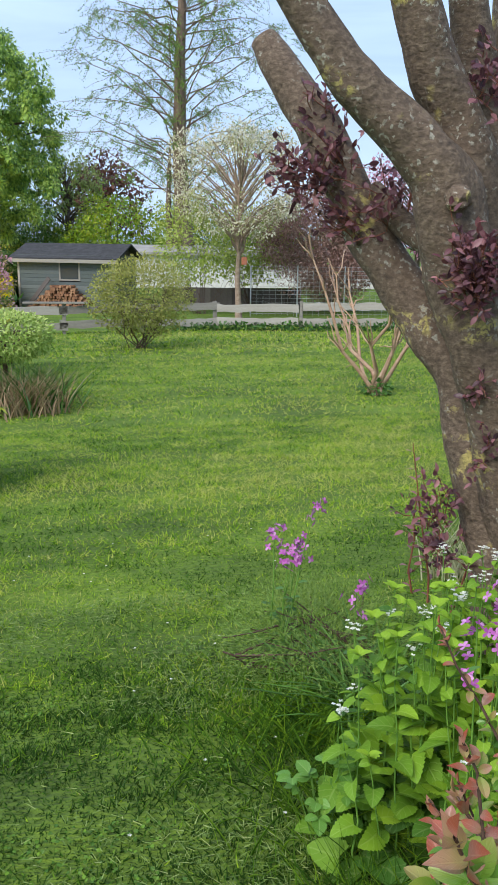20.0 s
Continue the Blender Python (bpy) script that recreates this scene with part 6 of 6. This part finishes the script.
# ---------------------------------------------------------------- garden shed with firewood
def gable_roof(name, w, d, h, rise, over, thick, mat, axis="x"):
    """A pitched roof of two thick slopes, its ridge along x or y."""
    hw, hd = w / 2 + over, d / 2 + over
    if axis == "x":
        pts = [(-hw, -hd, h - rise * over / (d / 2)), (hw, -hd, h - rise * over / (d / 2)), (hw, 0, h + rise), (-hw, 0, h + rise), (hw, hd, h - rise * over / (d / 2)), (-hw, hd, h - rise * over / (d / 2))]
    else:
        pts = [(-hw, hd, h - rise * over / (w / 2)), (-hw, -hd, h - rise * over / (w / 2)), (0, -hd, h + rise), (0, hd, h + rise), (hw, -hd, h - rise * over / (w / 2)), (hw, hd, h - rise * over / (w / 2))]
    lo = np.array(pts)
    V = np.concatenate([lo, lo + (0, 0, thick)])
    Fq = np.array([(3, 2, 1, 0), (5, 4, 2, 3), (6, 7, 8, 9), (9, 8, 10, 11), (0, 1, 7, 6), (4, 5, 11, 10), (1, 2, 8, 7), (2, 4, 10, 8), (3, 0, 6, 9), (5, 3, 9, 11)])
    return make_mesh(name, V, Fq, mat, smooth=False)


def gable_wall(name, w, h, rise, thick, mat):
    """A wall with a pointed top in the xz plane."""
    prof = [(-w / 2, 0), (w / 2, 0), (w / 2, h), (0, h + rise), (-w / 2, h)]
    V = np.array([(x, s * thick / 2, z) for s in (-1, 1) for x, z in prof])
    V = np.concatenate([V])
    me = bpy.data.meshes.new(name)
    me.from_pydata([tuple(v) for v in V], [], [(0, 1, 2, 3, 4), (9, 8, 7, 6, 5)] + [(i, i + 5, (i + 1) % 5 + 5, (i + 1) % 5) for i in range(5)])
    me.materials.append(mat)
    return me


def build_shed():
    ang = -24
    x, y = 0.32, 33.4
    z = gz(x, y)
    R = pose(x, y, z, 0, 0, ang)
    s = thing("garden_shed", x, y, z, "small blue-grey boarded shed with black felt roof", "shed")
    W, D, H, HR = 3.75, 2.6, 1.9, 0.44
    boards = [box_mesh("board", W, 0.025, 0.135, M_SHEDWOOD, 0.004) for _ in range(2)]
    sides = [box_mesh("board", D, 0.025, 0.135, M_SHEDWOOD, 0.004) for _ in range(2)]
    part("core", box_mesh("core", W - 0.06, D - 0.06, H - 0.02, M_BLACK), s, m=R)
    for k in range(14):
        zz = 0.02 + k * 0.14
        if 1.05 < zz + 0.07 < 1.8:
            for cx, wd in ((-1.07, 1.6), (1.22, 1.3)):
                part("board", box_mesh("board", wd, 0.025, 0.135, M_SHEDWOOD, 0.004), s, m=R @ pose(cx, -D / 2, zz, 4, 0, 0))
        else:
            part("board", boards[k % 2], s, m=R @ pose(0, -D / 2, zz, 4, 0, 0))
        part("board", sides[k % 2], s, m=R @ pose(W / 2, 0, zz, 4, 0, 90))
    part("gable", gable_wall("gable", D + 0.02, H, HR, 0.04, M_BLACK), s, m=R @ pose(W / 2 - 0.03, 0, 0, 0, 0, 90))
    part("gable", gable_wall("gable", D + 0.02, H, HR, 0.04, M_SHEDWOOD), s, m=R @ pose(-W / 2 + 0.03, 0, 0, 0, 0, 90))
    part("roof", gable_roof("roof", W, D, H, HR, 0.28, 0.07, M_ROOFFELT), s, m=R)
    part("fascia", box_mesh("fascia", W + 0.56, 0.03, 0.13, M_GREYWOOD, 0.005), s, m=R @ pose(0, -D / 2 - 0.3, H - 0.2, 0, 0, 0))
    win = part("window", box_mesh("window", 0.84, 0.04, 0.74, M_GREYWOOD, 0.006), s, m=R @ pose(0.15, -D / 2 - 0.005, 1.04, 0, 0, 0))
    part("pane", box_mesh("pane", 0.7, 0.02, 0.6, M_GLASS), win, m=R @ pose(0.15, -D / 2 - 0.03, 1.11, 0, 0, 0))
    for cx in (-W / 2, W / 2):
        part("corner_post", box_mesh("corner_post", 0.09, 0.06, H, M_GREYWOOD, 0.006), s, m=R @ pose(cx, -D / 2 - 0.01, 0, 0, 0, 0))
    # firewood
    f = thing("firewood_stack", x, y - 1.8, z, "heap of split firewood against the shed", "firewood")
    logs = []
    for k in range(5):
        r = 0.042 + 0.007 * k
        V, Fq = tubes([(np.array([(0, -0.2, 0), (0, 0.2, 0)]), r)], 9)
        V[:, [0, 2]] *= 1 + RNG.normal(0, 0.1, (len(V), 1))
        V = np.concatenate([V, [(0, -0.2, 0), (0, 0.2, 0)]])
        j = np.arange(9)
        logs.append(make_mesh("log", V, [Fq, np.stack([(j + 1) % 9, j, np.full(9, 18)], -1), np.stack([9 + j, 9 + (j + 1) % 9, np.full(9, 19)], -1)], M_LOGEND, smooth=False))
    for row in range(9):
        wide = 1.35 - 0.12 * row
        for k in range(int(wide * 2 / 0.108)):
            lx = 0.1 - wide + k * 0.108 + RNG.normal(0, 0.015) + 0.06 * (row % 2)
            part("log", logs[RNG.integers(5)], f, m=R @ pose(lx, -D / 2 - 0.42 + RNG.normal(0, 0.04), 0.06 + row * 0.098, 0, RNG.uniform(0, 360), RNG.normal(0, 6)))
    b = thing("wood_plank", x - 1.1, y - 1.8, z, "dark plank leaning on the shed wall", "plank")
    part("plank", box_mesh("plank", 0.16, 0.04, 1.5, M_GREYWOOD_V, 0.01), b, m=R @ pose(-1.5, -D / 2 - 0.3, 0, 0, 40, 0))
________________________
• **Goal**
Give the material again exactly as it is, but keep the pictures out.

• **Expected output**
20.0 s
Continue the Blender Python (bpy) script that recreates this scene with part 6 of 6. This part finishes the script.
# ---------------------------------------------------------------- garden shed with firewood
def gable_roof(name, w, d, h, rise, over, thick, mat, axis="x"):
    """A pitched roof of two thick slopes, its ridge along x or y."""
    hw, hd = w / 2 + over, d / 2 + over
    if axis == "x":
        pts = [(-hw, -hd, h - rise * over / (d / 2)), (hw, -hd, h - rise * over / (d / 2)), (hw, 0, h + rise), (-hw, 0, h + rise), (hw, hd, h - rise * over / (d / 2)), (-hw, hd, h - rise * over / (d / 2))]
    else:
        pts = [(-hw, hd, h - rise * over / (w / 2)), (-hw, -hd, h - rise * over / (w / 2)), (0, -hd, h + rise), (0, hd, h + rise), (hw, -hd, h - rise * over / (w / 2)), (hw, hd, h - rise * over / (w / 2))]
    lo = np.array(pts)
    V = np.concatenate([lo, lo + (0, 0, thick)])
    Fq = np.array([(3, 2, 1, 0), (5, 4, 2, 3), (6, 7, 8, 9), (9, 8, 10, 11), (0, 1, 7, 6), (4, 5, 11, 10), (1, 2, 8, 7), (2, 4, 10, 8), (3, 0, 6, 9), (5, 3, 9, 11)])
    return make_mesh(name, V, Fq, mat, smooth=False)


def gable_wall(name, w, h, rise, thick, mat):
    """A wall with a pointed top in the xz plane."""
    prof = [(-w / 2, 0), (w / 2, 0), (w / 2, h), (0, h + rise), (-w / 2, h)]
    V = np.array([(x, s * thick / 2, z) for s in (-1, 1) for x, z in prof])
    V = np.concatenate([V])
    me = bpy.data.meshes.new(name)
    me.from_pydata([tuple(v) for v in V], [], [(0, 1, 2, 3, 4), (9, 8, 7, 6, 5)] + [(i, i + 5, (i + 1) % 5 + 5, (i + 1) % 5) for i in range(5)])
    me.materials.append(mat)
    return me


def build_shed():
    ang = -24
    x, y = 0.32, 33.4
    z = gz(x, y)
    R = pose(x, y, z, 0, 0, ang)
    s = thing("garden_shed", x, y, z, "small blue-grey boarded shed with black felt roof", "shed")
    W, D, H, HR = 3.75, 2.6, 1.9, 0.44
    boards = [box_mesh("board", W, 0.025, 0.135, M_SHEDWOOD, 0.004) for _ in range(2)]
    sides = [box_mesh("board", D, 0.025, 0.135, M_SHEDWOOD, 0.004) for _ in range(2)]
    part("core", box_mesh("core", W - 0.06, D - 0.06, H - 0.02, M_BLACK), s, m=R)
    for k in range(14):
        zz = 0.02 + k * 0.14
        if 1.05 < zz + 0.07 < 1.8:
            for cx, wd in ((-1.07, 1.6), (1.22, 1.3)):
                part("board", box_mesh("board", wd, 0.025, 0.135, M_SHEDWOOD, 0.004), s, m=R @ pose(cx, -D / 2, zz, 4, 0, 0))
        else:
            part("board", boards[k % 2], s, m=R @ pose(0, -D / 2, zz, 4, 0, 0))
        part("board", sides[k % 2], s, m=R @ pose(W / 2, 0, zz, 4, 0, 90))
    part("gable", gable_wall("gable", D + 0.02, H, HR, 0.04, M_BLACK), s, m=R @ pose(W / 2 - 0.03, 0, 0, 0, 0, 90))
    part("gable", gable_wall("gable", D + 0.02, H, HR, 0.04, M_SHEDWOOD), s, m=R @ pose(-W / 2 + 0.03, 0, 0, 0, 0, 90))
    part("roof", gable_roof("roof", W, D, H, HR, 0.28, 0.07, M_ROOFFELT), s, m=R)
    part("fascia", box_mesh("fascia", W + 0.56, 0.03, 0.13, M_GREYWOOD, 0.005), s, m=R @ pose(0, -D / 2 - 0.3, H - 0.2, 0, 0, 0))
    win = part("window", box_mesh("window", 0.84, 0.04, 0.74, M_GREYWOOD, 0.006), s, m=R @ pose(0.15, -D / 2 - 0.005, 1.04, 0, 0, 0))
    part("pane", box_mesh("pane", 0.7, 0.02, 0.6, M_GLASS), win, m=R @ pose(0.15, -D / 2 - 0.03, 1.11, 0, 0, 0))
    for cx in (-W / 2, W / 2):
        part("corner_post", box_mesh("corner_post", 0.09, 0.06, H, M_GREYWOOD, 0.006), s, m=R @ pose(cx, -D / 2 - 0.01, 0, 0, 0, 0))
    # firewood
    f = thing("firewood_stack", x, y - 1.8, z, "heap of split firewood against the shed", "firewood")
    logs = []
    for k in range(5):
        r = 0.042 + 0.007 * k
        V, Fq = tubes([(np.array([(0, -0.2, 0), (0, 0.2, 0)]), r)], 9)
        V[:, [0, 2]] *= 1 + RNG.normal(0, 0.1, (len(V), 1))
        V = np.concatenate([V, [(0, -0.2, 0), (0, 0.2, 0)]])
        j = np.arange(9)
        logs.append(make_mesh("log", V, [Fq, np.stack([(j + 1) % 9, j, np.full(9, 18)], -1), np.stack([9 + j, 9 + (j + 1) % 9, np.full(9, 19)], -1)], M_LOGEND, smooth=False))
    for row in range(9):
        wide = 1.35 - 0.12 * row
        for k in range(int(wide * 2 / 0.108)):
            lx = 0.1 - wide + k * 0.108 + RNG.normal(0, 0.015) + 0.06 * (row % 2)
            part("log", logs[RNG.integers(5)], f, m=R @ pose(lx, -D / 2 - 0.42 + RNG.normal(0, 0.04), 0.06 + row * 0.098, 0, RNG.uniform(0, 360), RNG.normal(0, 6)))
    b = thing("wood_plank", x - 1.1, y - 1.8, z, "dark plank leaning on the shed wall", "plank")
    part("plank", box_mesh("plank", 0.16, 0.04, 1.5, M_GREYWOOD_V, 0.01), b, m=R @ pose(-1.5, -D / 2 - 0.3, 0, 0, 40, 0))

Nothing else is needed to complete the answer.